Среди постоянных и часто повторяемых попыток вспомнить, среди напряженных усилий восстановить впечатления, относящиеся к состоянию кажущегося небытия, в которое погрузилась моя душа, — были минуты, когда мне чудилось, что я успеваю в этом; короткие, очень короткие промежутки, когда передо мной вставали воспоминания, которые прояснившийся рассудок мог отнести только ко времени кажущейся потери сознания. В этих тенях воспоминаний мне смутно рисовались какие-то высокие человеческие образы, которые подняли меня и понесли вниз — вниз — все вниз и вниз, — так что наконец жестокое головокружение овладело мною при одной мысли об этом бесконечном спуске. Припоминаю также смутный ужас на сердце, порожденный ощущением неестественного спокойствия этого сердца. Далее возникает ощущение всеобщей недвижности; как будто мои носильщики (зловещее шествие!) перешли в своем спуске границы безграничного и остановились, утомленные своей скучной работой. Затем вспоминается ощущение затхлой сырости; а там — полное безумие памяти, которая не в силах овладеть недоступными сознанию предметами.
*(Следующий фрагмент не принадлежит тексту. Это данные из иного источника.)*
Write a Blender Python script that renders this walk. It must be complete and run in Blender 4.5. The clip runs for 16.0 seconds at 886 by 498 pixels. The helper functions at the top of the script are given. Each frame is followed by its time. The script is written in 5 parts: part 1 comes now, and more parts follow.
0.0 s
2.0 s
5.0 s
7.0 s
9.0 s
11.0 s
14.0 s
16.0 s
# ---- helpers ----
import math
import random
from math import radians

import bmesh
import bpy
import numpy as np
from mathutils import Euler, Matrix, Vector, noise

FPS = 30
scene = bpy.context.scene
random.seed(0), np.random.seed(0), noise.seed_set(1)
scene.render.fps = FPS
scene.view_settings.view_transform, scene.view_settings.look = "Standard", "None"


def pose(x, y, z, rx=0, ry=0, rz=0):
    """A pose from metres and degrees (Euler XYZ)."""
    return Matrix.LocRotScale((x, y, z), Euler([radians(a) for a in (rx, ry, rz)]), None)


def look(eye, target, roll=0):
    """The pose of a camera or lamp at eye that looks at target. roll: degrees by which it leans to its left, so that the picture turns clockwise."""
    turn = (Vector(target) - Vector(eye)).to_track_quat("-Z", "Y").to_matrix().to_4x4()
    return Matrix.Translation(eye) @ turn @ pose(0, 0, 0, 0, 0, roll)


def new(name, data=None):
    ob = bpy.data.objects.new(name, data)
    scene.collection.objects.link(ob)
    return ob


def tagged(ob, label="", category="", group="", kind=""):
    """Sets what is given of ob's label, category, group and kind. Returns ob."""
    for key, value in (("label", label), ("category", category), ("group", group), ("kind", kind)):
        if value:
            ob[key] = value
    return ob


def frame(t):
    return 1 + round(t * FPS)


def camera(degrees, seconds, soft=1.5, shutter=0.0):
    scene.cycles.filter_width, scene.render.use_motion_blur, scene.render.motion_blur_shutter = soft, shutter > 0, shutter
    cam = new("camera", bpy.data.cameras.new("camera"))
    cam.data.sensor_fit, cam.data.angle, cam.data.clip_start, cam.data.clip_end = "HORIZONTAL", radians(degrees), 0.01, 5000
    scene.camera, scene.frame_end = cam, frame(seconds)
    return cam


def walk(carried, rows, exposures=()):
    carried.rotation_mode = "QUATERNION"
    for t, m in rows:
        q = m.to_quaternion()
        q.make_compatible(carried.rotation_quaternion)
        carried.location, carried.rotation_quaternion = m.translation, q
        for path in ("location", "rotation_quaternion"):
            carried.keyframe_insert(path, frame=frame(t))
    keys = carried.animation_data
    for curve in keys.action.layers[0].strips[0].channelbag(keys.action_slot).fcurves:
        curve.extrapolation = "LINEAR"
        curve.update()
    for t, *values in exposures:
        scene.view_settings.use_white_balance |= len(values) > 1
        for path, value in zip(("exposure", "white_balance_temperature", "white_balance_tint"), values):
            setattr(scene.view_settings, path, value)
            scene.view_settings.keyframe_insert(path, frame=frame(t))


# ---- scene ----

Внезапно движение и звук ворвались в мою душу: беспорядочные биения сердца и звук этих биений, отдававшийся в моих ушах. Потом снова все исчезло. Потом опять ощущение движения, звука, прикосновения болезненно отозвалось во всем моем существе. Затем голое сознание бытия, без всякой мысли: это состояние тянулось очень долго. Затем, внезапно, — мысль, судорожный страх, напряженное стремление уяснить свое положение. Затем жадное желание снова погрузиться в бессознательность. Затем быстрое пробуждение души и успешная попытка двигаться. И наконец, — отчетливое воспоминание о суде, о мрачных занавесях, о приговоре, об упадке сил, об обмороке; и полное забвение обо всем, что затем последовало и что я смутно припомнил впоследствии, после долгих усилий.
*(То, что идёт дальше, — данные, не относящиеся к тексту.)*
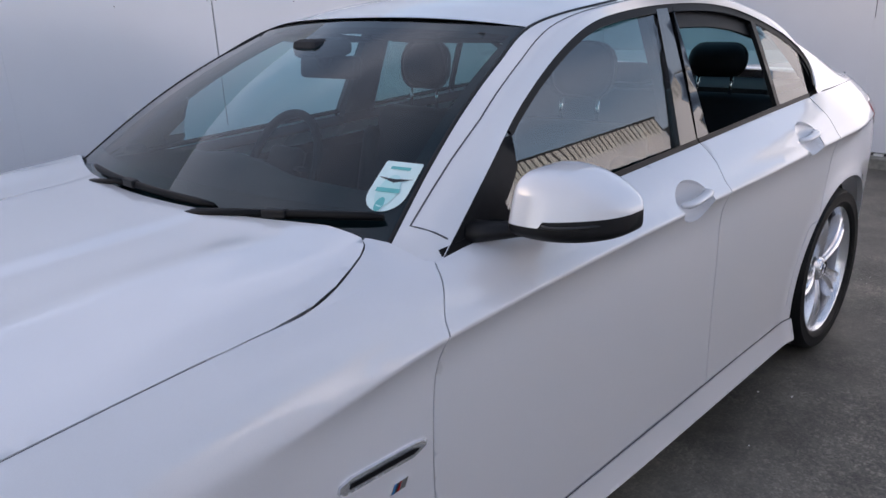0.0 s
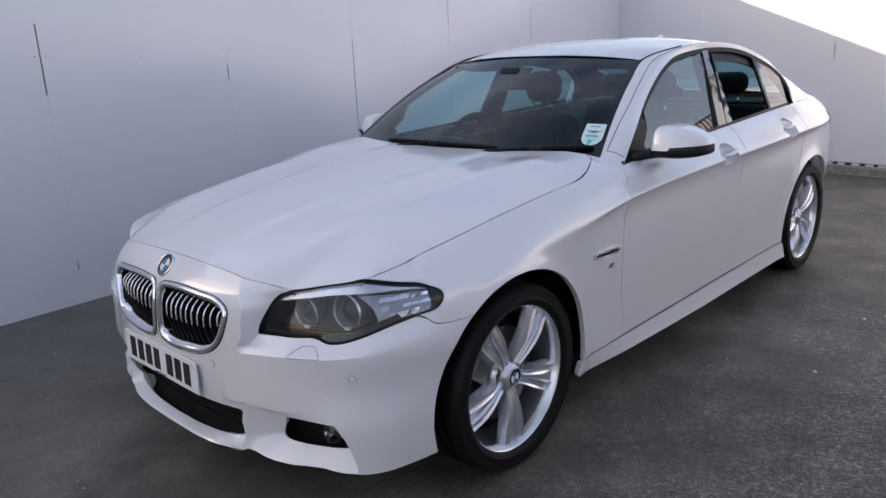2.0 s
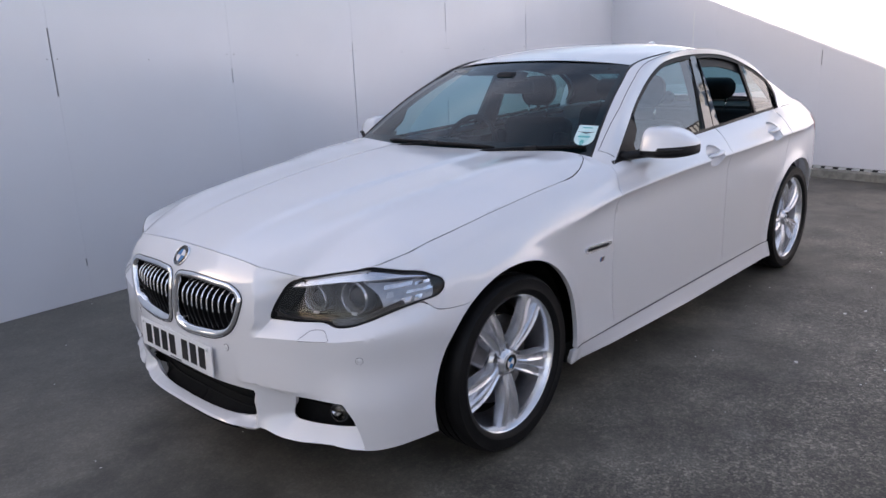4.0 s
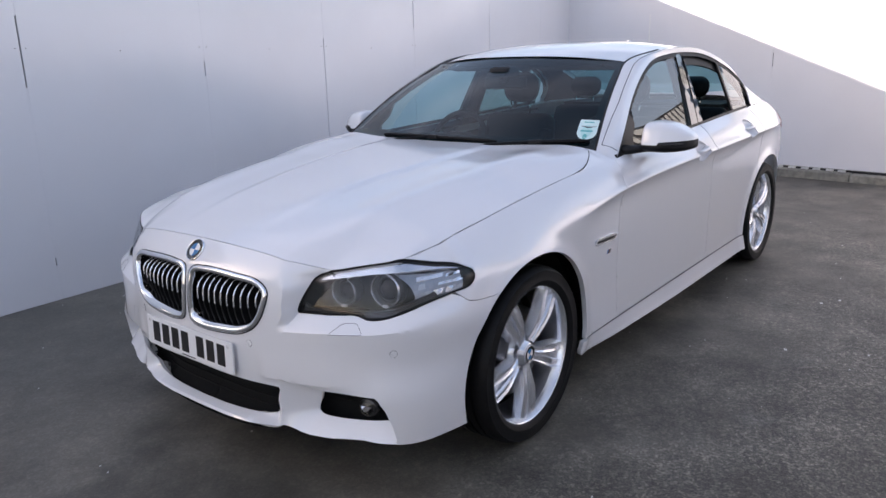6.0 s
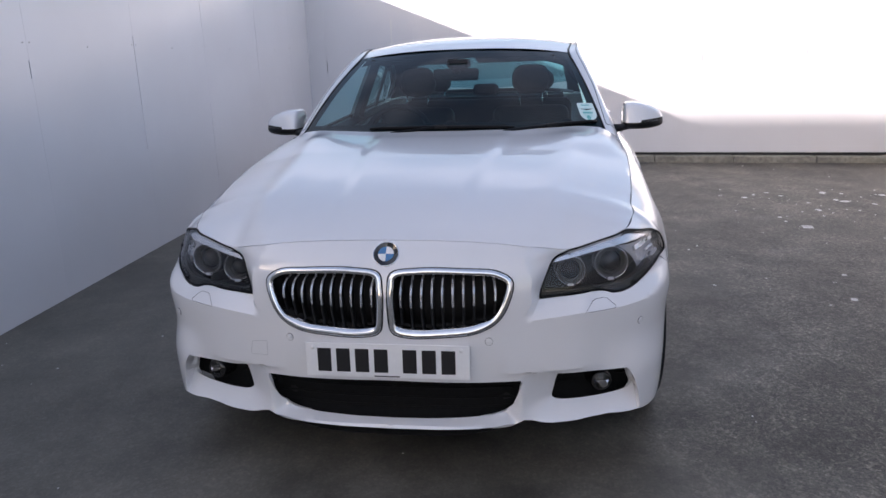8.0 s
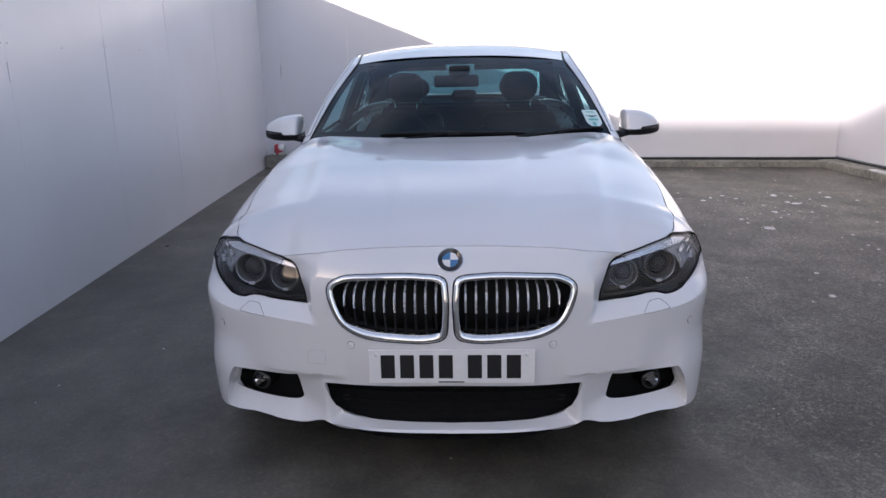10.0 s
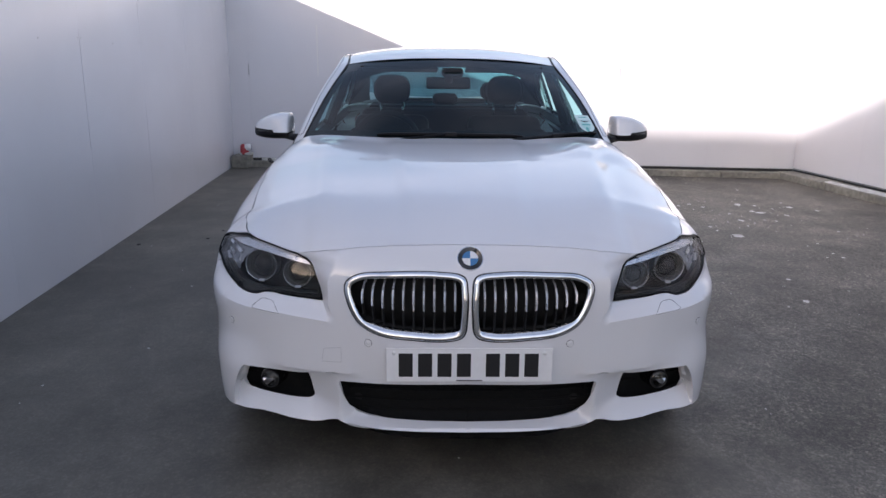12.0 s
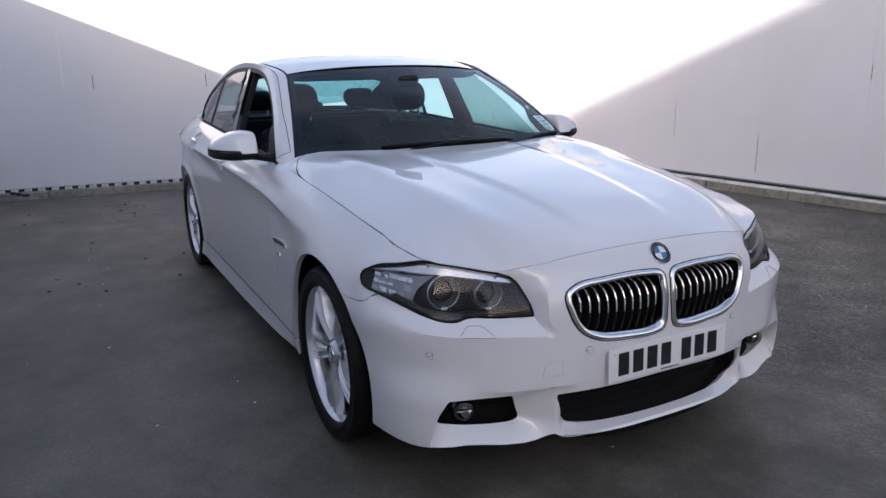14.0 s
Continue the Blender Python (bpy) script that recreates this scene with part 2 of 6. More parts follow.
def pchip(xs, ys):
    """A smooth curve through given values that does not overshoot; also for rows of values."""
    xs, ys = np.asarray(xs, float), np.asarray(ys, float)
    h = np.diff(xs)
    hh = h.reshape((-1,) + (1,) * (ys.ndim - 1))
    d = np.diff(ys, axis=0) / hh
    m = np.zeros_like(ys)
    w1, w2 = 2 * hh[1:] + hh[:-1], hh[1:] + 2 * hh[:-1]
    ok = d[:-1] * d[1:] > 1e-12
    a, b = np.where(ok, d[:-1], 1), np.where(ok, d[1:], 1)
    m[1:-1] = np.where(ok, (w1 + w2) / (w1 / a + w2 / b), 0)
    m[0], m[-1] = d[0], d[-1]

    def f(x):
        x = np.clip(np.asarray(x, float), xs[0], xs[-1])
        i = np.clip(np.searchsorted(xs, x, "right") - 1, 0, len(xs) - 2)
        t = (x - xs[i]) / h[i]
        return ((1 + 2 * t) * (1 - t) ** 2 * ys[i] + t * (1 - t) ** 2 * h[i] * m[i] + t * t * (3 - 2 * t) * ys[i + 1] + t * t * (t - 1) * h[i] * m[i + 1])
    return f


def rail(points, n, closed=False):
    """Points evenly spread along a smooth curve through the given ones."""
    p = np.asarray(points, float)
    if closed:
        p = np.vstack([p[-2:], p, p[:3]])
    d = np.r_[0, np.cumsum(np.linalg.norm(np.diff(p, axis=0), axis=1) ** 0.5)]
    tang = np.gradient(p, d, axis=0)

    def at(t):
        i = np.clip(np.searchsorted(d, t, "right") - 1, 0, len(d) - 2)
        h = (d[i + 1] - d[i])[:, None]
        u = ((t - d[i]) / (d[i + 1] - d[i]))[:, None]
        return (1 + 2 * u) * (1 - u) ** 2 * p[i] + u * (1 - u) ** 2 * h * tang[i] + u * u * (3 - 2 * u) * p[i + 1] + u * u * (u - 1) * h * tang[i + 1]
    a, b = (d[2], d[-3]) if closed else (0, d[-1])
    fine = at(np.linspace(a, b, 600))
    s = np.r_[0, np.cumsum(np.linalg.norm(np.diff(fine, axis=0), axis=1))]
    want = np.linspace(0, s[-1], n + 1)[:-1] if closed else np.linspace(0, s[-1], n)
    return np.stack([np.interp(want, s, fine[:, k]) for k in range(fine.shape[1])], 1)


def densify(poly, step, closed=True):
    out = []
    p = np.asarray(poly, float)
    for a, b in zip(p if closed else p[:-1], np.roll(p, -1, 0)):
        k = max(1, int(np.ceil(np.linalg.norm(b - a) / step)))
        out += [a + (b - a) * i / k for i in range(k)]
    return np.array(out if closed else out + [p[-1]])


def inset(poly, g):
    """The closed outline moved inwards by g."""
    p = np.asarray(poly, float)
    area = np.sum(p[:, 0] * np.roll(p[:, 1], -1) - p[:, 1] * np.roll(p[:, 0], -1))
    d = np.roll(p, -1, 0) - p
    d /= np.linalg.norm(d, axis=1)[:, None] + 1e-12
    nrm = np.stack([-d[:, 1], d[:, 0]], 1) * np.sign(area)
    both = nrm + np.roll(nrm, 1, 0)
    both /= np.maximum(np.sum(both * nrm, 1), 0.5)[:, None]
    return p + g * both


def inside(pts, poly):
    x, y = pts[:, 0], pts[:, 1]
    ok = np.zeros(len(pts), bool)
    for (x0, y0), (x1, y1) in zip(poly, np.roll(poly, -1, 0)):
        hit = ((y0 > y) != (y1 > y)) & (x < (x1 - x0) * (y - y0) / (y1 - y0 + 1e-15) + x0)
        ok ^= hit
    return ok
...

До сих пор я не открывал глаз. Я чувствовал, что лежу на спине, не связанный. Я протянул руку, она тяжело упала на что-то сырое и жесткое. Я оставил ее в этом положении, стараясь понять, где я и что со мной. Я хотел, но не смел открыть глаза. Я не боялся увидеть что-нибудь ужасное, нет, меня скорее пугала мысль, что не придется ничего увидеть. Наконец, с отчаянием в сердце, я быстро открыл глаза. Мои худшие опасения подтвердились. Черная непроглядная тьма окружала меня. Я задыхался. Тьма давила и душила меня. Воздух был невыносимо душный. Я все еще лежал спокойно и пытался собраться с мыслями. Я вспоминал законы инквизиции, стараясь определить свое положение. Приговор был произнесен; с тех пор, как мне казалось, прошло не мало времени. Однако, мне ни разу не пришла в голову мысль, что я уже умер. Подобное предположение возможно только в романе, но совершенно несовместимо с действительным существованием. Но где же и в каком положении я находился? Приговоренные к смерти погибали обыкновенно на auto-dafe, одна такая церемония была устроена в день моего суда. Не отвели ли меня обратно в темницу, в ожидании следующей церемонии, которая состоится через несколько месяцев? Я тотчас сообразил, что этого не может быть. Жертвы подвергались сожжению немедленно. Притом же, моя прежняя тюрьма, как и все толедские тюрьмы, была вымощена камнем и не лишена доступа света.